_EXERCISE REQUIREMENTS_: Exclude images, then output the remaining data verbatim.

★ ★ ★

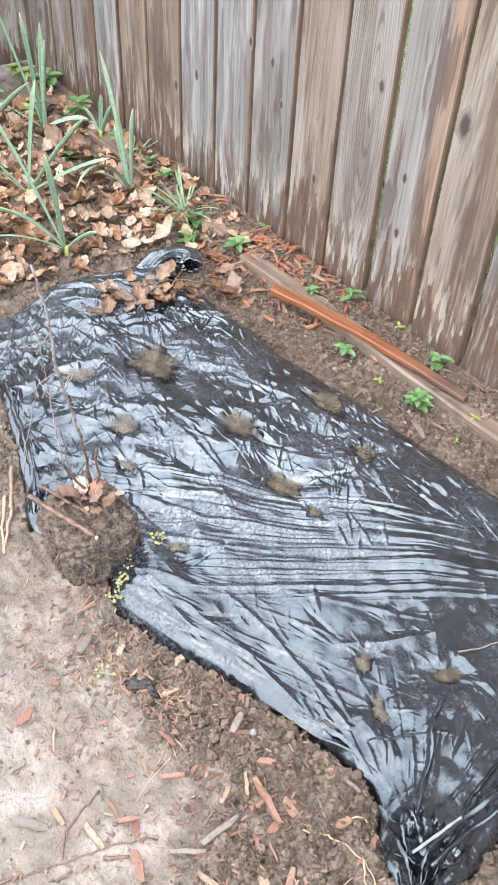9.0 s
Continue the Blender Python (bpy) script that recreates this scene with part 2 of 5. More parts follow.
def water_material():
    """Still water over mud: clear at its rim, clouded where it is deep."""
    m = Mat("muddy_water")
    p = m.coord.outputs["Object"]
    cloud = m.noise(p, 42, 5, 0.6)
    mud = m.mix(m.step(cloud, 0.35, 0.65), (0.075, 0.060, 0.042), (0.175, 0.142, 0.100))
    fog = m.math("MULTIPLY", m.step(m.math("ADD", m.attribute("depth"), m.math("ADD", m.math("MULTIPLY", m.math("SUBTRACT", cloud, 0.5), 0.9), m.math("MULTIPLY", m.math("SUBTRACT", m.noise(p, 170, 4, 0.65), 0.5), 0.9))), 0.05, 1.10), 0.70)
    nodes, link = m.t.nodes, m.t.links.new
    clear, silt, gloss = nodes.new("ShaderNodeBsdfTransparent"), nodes.new("ShaderNodeBsdfDiffuse"), nodes.new("ShaderNodeBsdfGlossy")
    clear.inputs["Color"].default_value = (0.84, 0.82, 0.79, 1.0)
    gloss.inputs["Roughness"].default_value = 0.04
    link(mud, silt.inputs["Color"])
    body, skin, edge = nodes.new("ShaderNodeMixShader"), nodes.new("ShaderNodeMixShader"), nodes.new("ShaderNodeFresnel")
    edge.inputs["IOR"].default_value = 1.33
    link(fog, body.inputs[0])
    link(clear.outputs[0], body.inputs[1])
    link(silt.outputs[0], body.inputs[2])
    link(edge.outputs[0], skin.inputs[0])
    link(body.outputs[0], skin.inputs[1])
    link(gloss.outputs[0], skin.inputs[2])
    link(skin.outputs[0], nodes["Material Output"].inputs["Surface"])
    return m.m


def leaf_litter_material(joined=False, wet=1.0):
    m = Mat("leaf_litter" if joined else "dead_leaf" if wet == 1.0 else "wet_dead_leaf")
    rnd = m.island() if joined else m.info.outputs["Random"]
    p = m.coord.outputs["Object"]
    ramp = m.mix(m.step(rnd, 0.15, 0.55), (0.185, 0.100, 0.062), (0.50, 0.290, 0.160))
    ramp = m.mix(m.step(rnd, 0.66, 1.0), ramp, (0.54, 0.40, 0.285))
    other = m.math("FRACT", m.math("MULTIPLY", rnd, 7.7))
    ramp = m.mix(m.step(other, 0.55, 0.95, 0.0, 0.65), ramp, (0.34, 0.285, 0.235))
    ramp = m.mix(m.step(other, 0.28, 0.05, 0.0, 0.55), ramp, (0.27, 0.105, 0.045))
    col = m.mix(m.step(m.noise(p, 70, 4), 0.42, 0.66, 0.0, 0.55), ramp, (0.12, 0.065, 0.038))
    vein = m.step(m.math("ABSOLUTE", m.axis(p, 1)), 0.0, 0.0012, 0.5, 0.0)
    col = m.mix(vein, col, (0.5, 0.36, 0.22))
    if wet < 1.0:
        col = m.mix(1.0 - wet, col, (0.070, 0.034, 0.018))
    return m.done(col, 0.32, m.bump(m.noise(p, 160, 3), 0.5, 0.0015))


def green_material(name, a, b, tip=None):
    m = Mat(name)
    rnd = m.info.outputs["Random"]
    p = m.coord.outputs["Object"]
    col = m.mix(rnd, a, b)
    col = m.mix(m.step(m.noise(p, 120, 3), 0.4, 0.7, 0.0, 0.5), col, tuple(c * 0.6 for c in a))
    if tip:
        col = m.mix(m.attribute("along"), col, tip)
    return m.done(col, 0.42, m.bump(m.noise(m.scaled(p, (300, 300, 20)), 1.0, 2), 0.3, 0.001), Subsurface_Weight=0.0)


def simple(name, a, b, scale, rough=0.7, depth=0.002):
    m = Mat(name)
    p = m.coord.outputs["Object"]
    n = m.noise(p, scale, 4, 0.6)
    return m.done(m.mix(m.step(n, 0.35, 0.65), a, b), rough, m.bump(n, 0.6, depth))


def fines_material():
    m = Mat("bark_shreds")
    r = m.island()
    col = m.mix(m.step(r, 0.0, 0.45), (0.15, 0.075, 0.05), (0.25, 0.135, 0.09))
    col = m.mix(m.step(r, 0.5, 0.7), col, (0.10, 0.07, 0.052))
    col = m.mix(m.step(r, 0.88, 0.97), col, (0.30, 0.235, 0.17))
    return m.done(col, 0.7, m.bump(m.noise(m.coord.outputs["Object"], 300, 3), 0.5, 0.001))


SOIL = soil_material()
FINES = fines_material()
CLOD = clod_material()
# cedar boards by how far they have greyed
SILVER_BOARD = board_material("silver_cedar", (0.235, 0.23, 0.225), (0.165, 0.158, 0.15), 0.60, 0.12, 0.55, 0.0, 0.16)
GREY_BOARD = board_material("grey_cedar", (0.205, 0.192, 0.18), (0.150, 0.132, 0.115), 0.70, 0.20, 0.30)
ARCHED_BOARD = board_material("flat_sawn_cedar", (0.235, 0.208, 0.178), (0.185, 0.150, 0.118), 0.35, 0.62, 0.22, 0.0, 0.16)
TAN_BOARD = board_material("tan_cedar", (0.240, 0.186, 0.140), (0.180, 0.126, 0.088), 0.75, 0.34, 0.25)
EDGED_BOARD = board_material("orange_edged_cedar", (0.220, 0.198, 0.18), (0.160, 0.130, 0.105), 0.85, 0.18, 0.30, 0.50)
DRY_BOARD = board_material("dry_cedar", (0.33, 0.29, 0.25), (0.25, 0.20, 0.155), 0.4, 0.1, 0.5, 0.0, 0.03)
SAWN_EDGE = plain_wood("brown_sawn_edge", (0.085, 0.050, 0.032), (0.150, 0.092, 0.060), 0.7, (120, 120, 4))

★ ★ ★

_RESULT FOR THIS EXERCISE_:
9.0 s
Continue the Blender Python (bpy) script that recreates this scene with part 2 of 5. More parts follow.
def water_material():
    """Still water over mud: clear at its rim, clouded where it is deep."""
    m = Mat("muddy_water")
    p = m.coord.outputs["Object"]
    cloud = m.noise(p, 42, 5, 0.6)
    mud = m.mix(m.step(cloud, 0.35, 0.65), (0.075, 0.060, 0.042), (0.175, 0.142, 0.100))
    fog = m.math("MULTIPLY", m.step(m.math("ADD", m.attribute("depth"), m.math("ADD", m.math("MULTIPLY", m.math("SUBTRACT", cloud, 0.5), 0.9), m.math("MULTIPLY", m.math("SUBTRACT", m.noise(p, 170, 4, 0.65), 0.5), 0.9))), 0.05, 1.10), 0.70)
    nodes, link = m.t.nodes, m.t.links.new
    clear, silt, gloss = nodes.new("ShaderNodeBsdfTransparent"), nodes.new("ShaderNodeBsdfDiffuse"), nodes.new("ShaderNodeBsdfGlossy")
    clear.inputs["Color"].default_value = (0.84, 0.82, 0.79, 1.0)
    gloss.inputs["Roughness"].default_value = 0.04
    link(mud, silt.inputs["Color"])
    body, skin, edge = nodes.new("ShaderNodeMixShader"), nodes.new("ShaderNodeMixShader"), nodes.new("ShaderNodeFresnel")
    edge.inputs["IOR"].default_value = 1.33
    link(fog, body.inputs[0])
    link(clear.outputs[0], body.inputs[1])
    link(silt.outputs[0], body.inputs[2])
    link(edge.outputs[0], skin.inputs[0])
    link(body.outputs[0], skin.inputs[1])
    link(gloss.outputs[0], skin.inputs[2])
    link(skin.outputs[0], nodes["Material Output"].inputs["Surface"])
    return m.m


def leaf_litter_material(joined=False, wet=1.0):
    m = Mat("leaf_litter" if joined else "dead_leaf" if wet == 1.0 else "wet_dead_leaf")
    rnd = m.island() if joined else m.info.outputs["Random"]
    p = m.coord.outputs["Object"]
    ramp = m.mix(m.step(rnd, 0.15, 0.55), (0.185, 0.100, 0.062), (0.50, 0.290, 0.160))
    ramp = m.mix(m.step(rnd, 0.66, 1.0), ramp, (0.54, 0.40, 0.285))
    other = m.math("FRACT", m.math("MULTIPLY", rnd, 7.7))
    ramp = m.mix(m.step(other, 0.55, 0.95, 0.0, 0.65), ramp, (0.34, 0.285, 0.235))
    ramp = m.mix(m.step(other, 0.28, 0.05, 0.0, 0.55), ramp, (0.27, 0.105, 0.045))
    col = m.mix(m.step(m.noise(p, 70, 4), 0.42, 0.66, 0.0, 0.55), ramp, (0.12, 0.065, 0.038))
    vein = m.step(m.math("ABSOLUTE", m.axis(p, 1)), 0.0, 0.0012, 0.5, 0.0)
    col = m.mix(vein, col, (0.5, 0.36, 0.22))
    if wet < 1.0:
        col = m.mix(1.0 - wet, col, (0.070, 0.034, 0.018))
    return m.done(col, 0.32, m.bump(m.noise(p, 160, 3), 0.5, 0.0015))


def green_material(name, a, b, tip=None):
    m = Mat(name)
    rnd = m.info.outputs["Random"]
    p = m.coord.outputs["Object"]
    col = m.mix(rnd, a, b)
    col = m.mix(m.step(m.noise(p, 120, 3), 0.4, 0.7, 0.0, 0.5), col, tuple(c * 0.6 for c in a))
    if tip:
        col = m.mix(m.attribute("along"), col, tip)
    return m.done(col, 0.42, m.bump(m.noise(m.scaled(p, (300, 300, 20)), 1.0, 2), 0.3, 0.001), Subsurface_Weight=0.0)


def simple(name, a, b, scale, rough=0.7, depth=0.002):
    m = Mat(name)
    p = m.coord.outputs["Object"]
    n = m.noise(p, scale, 4, 0.6)
    return m.done(m.mix(m.step(n, 0.35, 0.65), a, b), rough, m.bump(n, 0.6, depth))


def fines_material():
    m = Mat("bark_shreds")
    r = m.island()
    col = m.mix(m.step(r, 0.0, 0.45), (0.15, 0.075, 0.05), (0.25, 0.135, 0.09))
    col = m.mix(m.step(r, 0.5, 0.7), col, (0.10, 0.07, 0.052))
    col = m.mix(m.step(r, 0.88, 0.97), col, (0.30, 0.235, 0.17))
    return m.done(col, 0.7, m.bump(m.noise(m.coord.outputs["Object"], 300, 3), 0.5, 0.001))


SOIL = soil_material()
FINES = fines_material()
CLOD = clod_material()
# cedar boards by how far they have greyed
SILVER_BOARD = board_material("silver_cedar", (0.235, 0.23, 0.225), (0.165, 0.158, 0.15), 0.60, 0.12, 0.55, 0.0, 0.16)
GREY_BOARD = board_material("grey_cedar", (0.205, 0.192, 0.18), (0.150, 0.132, 0.115), 0.70, 0.20, 0.30)
ARCHED_BOARD = board_material("flat_sawn_cedar", (0.235, 0.208, 0.178), (0.185, 0.150, 0.118), 0.35, 0.62, 0.22, 0.0, 0.16)
TAN_BOARD = board_material("tan_cedar", (0.240, 0.186, 0.140), (0.180, 0.126, 0.088), 0.75, 0.34, 0.25)
EDGED_BOARD = board_material("orange_edged_cedar", (0.220, 0.198, 0.18), (0.160, 0.130, 0.105), 0.85, 0.18, 0.30, 0.50)
DRY_BOARD = board_material("dry_cedar", (0.33, 0.29, 0.25), (0.25, 0.20, 0.155), 0.4, 0.1, 0.5, 0.0, 0.03)
SAWN_EDGE = plain_wood("brown_sawn_edge", (0.085, 0.050, 0.032), (0.150, 0.092, 0.060), 0.7, (120, 120, 4))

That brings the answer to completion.